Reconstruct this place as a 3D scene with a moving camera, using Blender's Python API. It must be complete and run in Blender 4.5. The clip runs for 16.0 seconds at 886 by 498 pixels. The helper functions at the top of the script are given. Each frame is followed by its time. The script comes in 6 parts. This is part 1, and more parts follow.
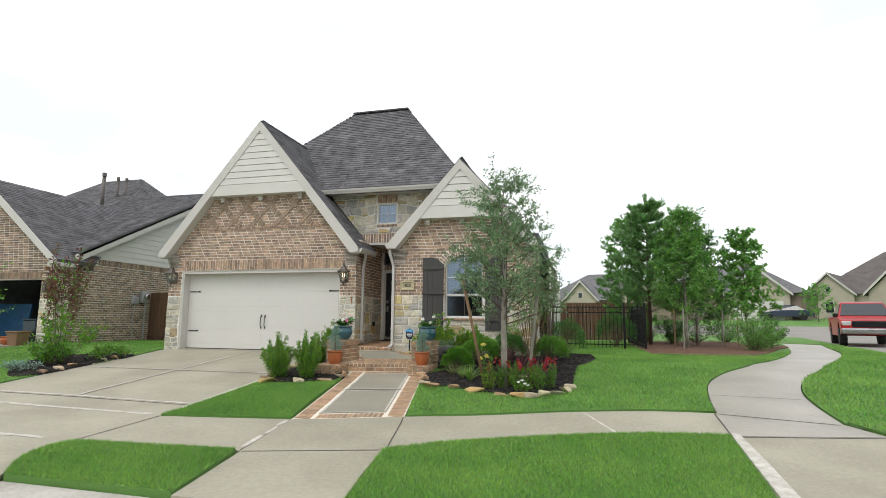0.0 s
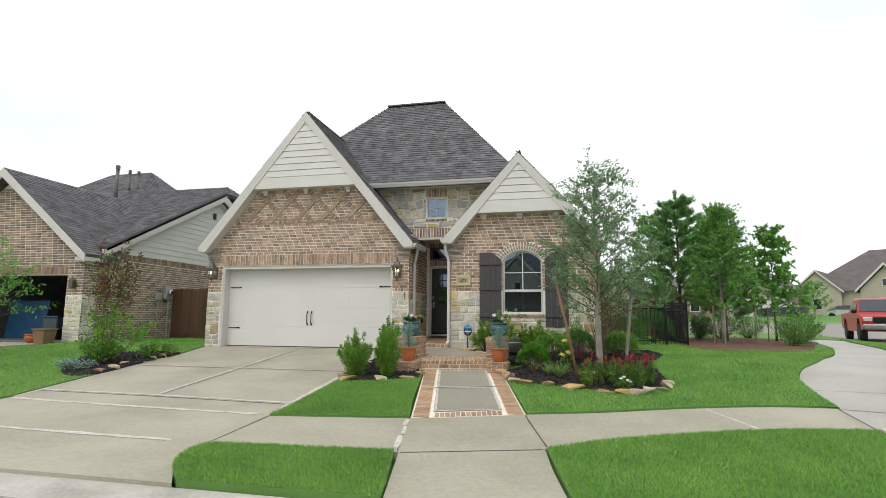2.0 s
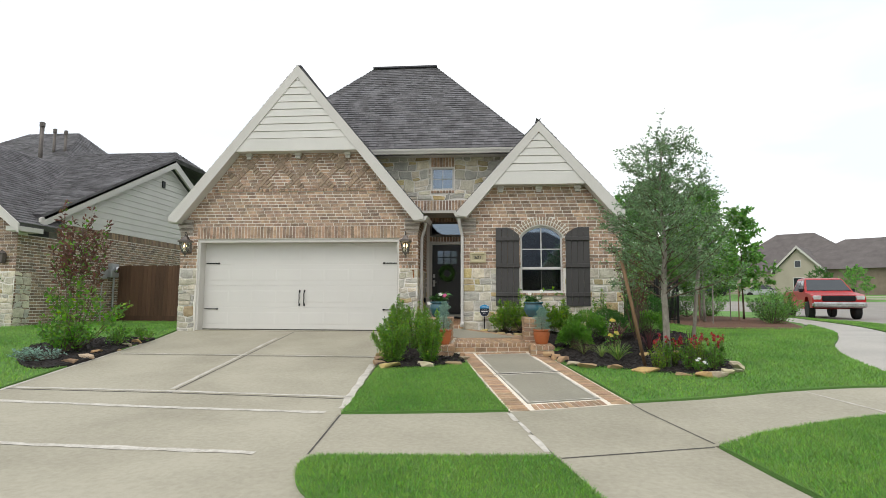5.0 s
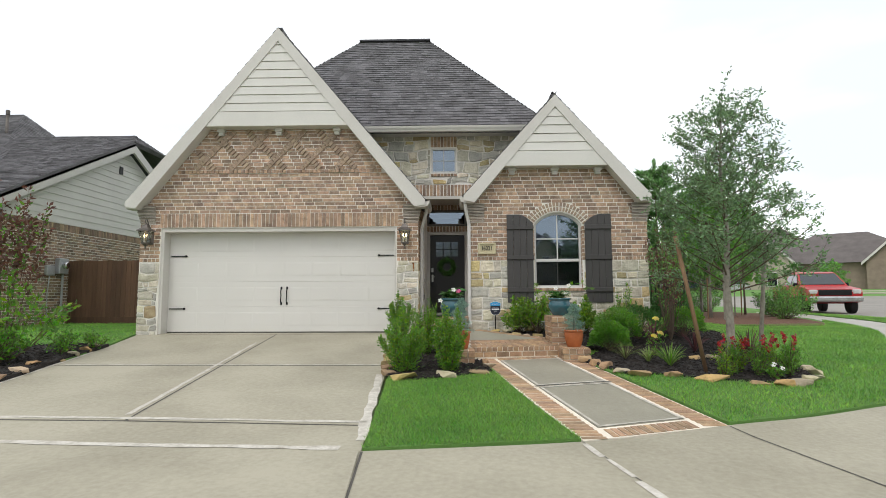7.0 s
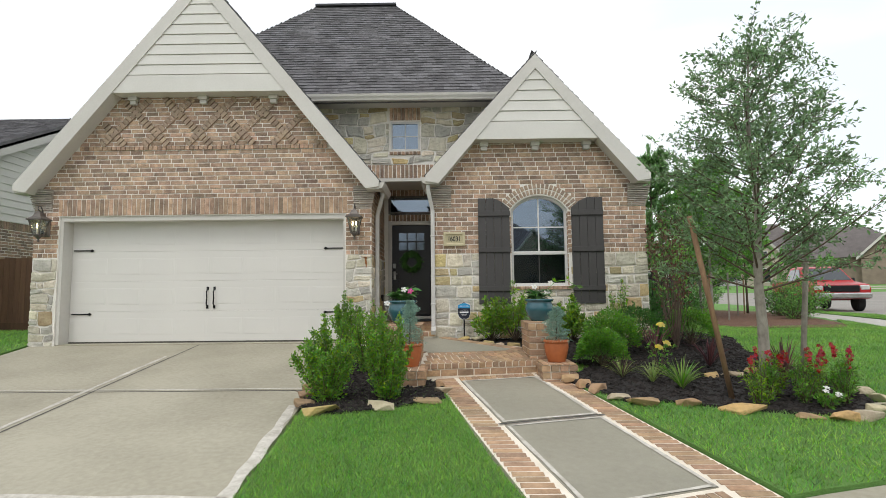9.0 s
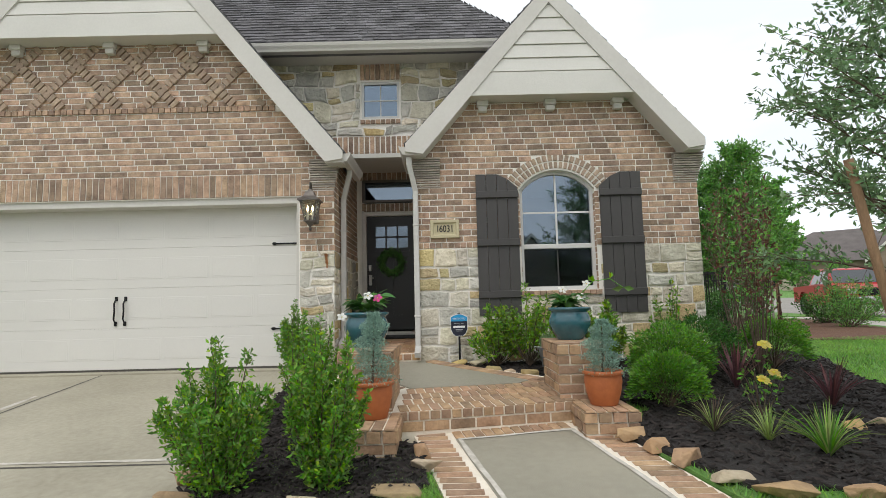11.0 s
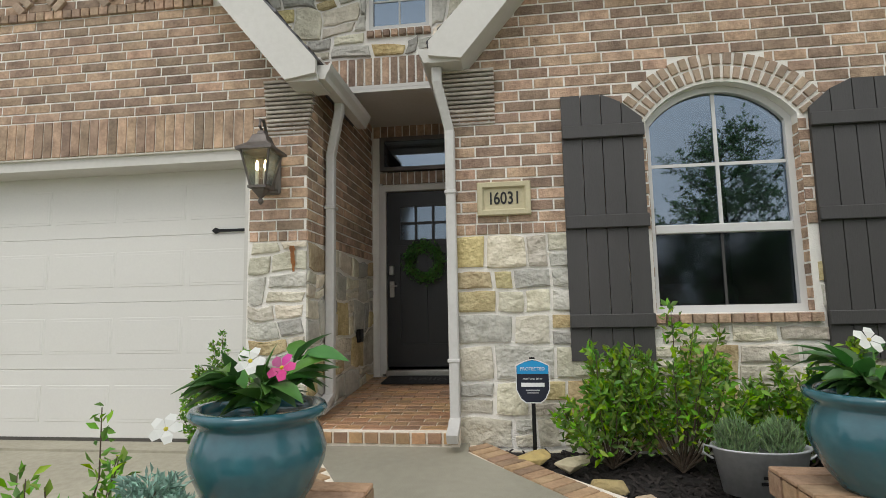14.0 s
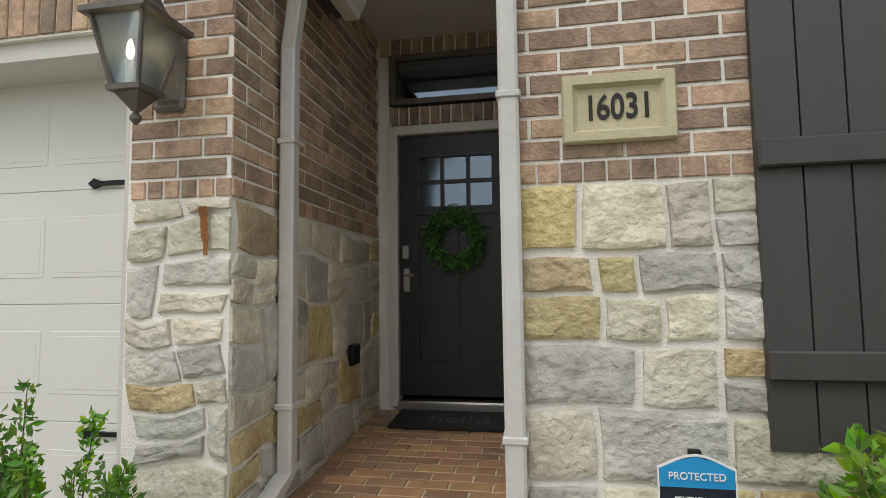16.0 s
== == ==
→ Written request
Print the listing above in full, exactly as written. Omit any pictures.

→ Finished answer
Reconstruct this place as a 3D scene with a moving camera, using Blender's Python API. It must be complete and run in Blender 4.5. The clip runs for 16.0 seconds at 886 by 498 pixels. The helper functions at the top of the script are given. Each frame is followed by its time. The script comes in 6 parts. This is part 1, and more parts follow.
0.0 s
2.0 s
5.0 s
7.0 s
9.0 s
11.0 s
14.0 s
16.0 s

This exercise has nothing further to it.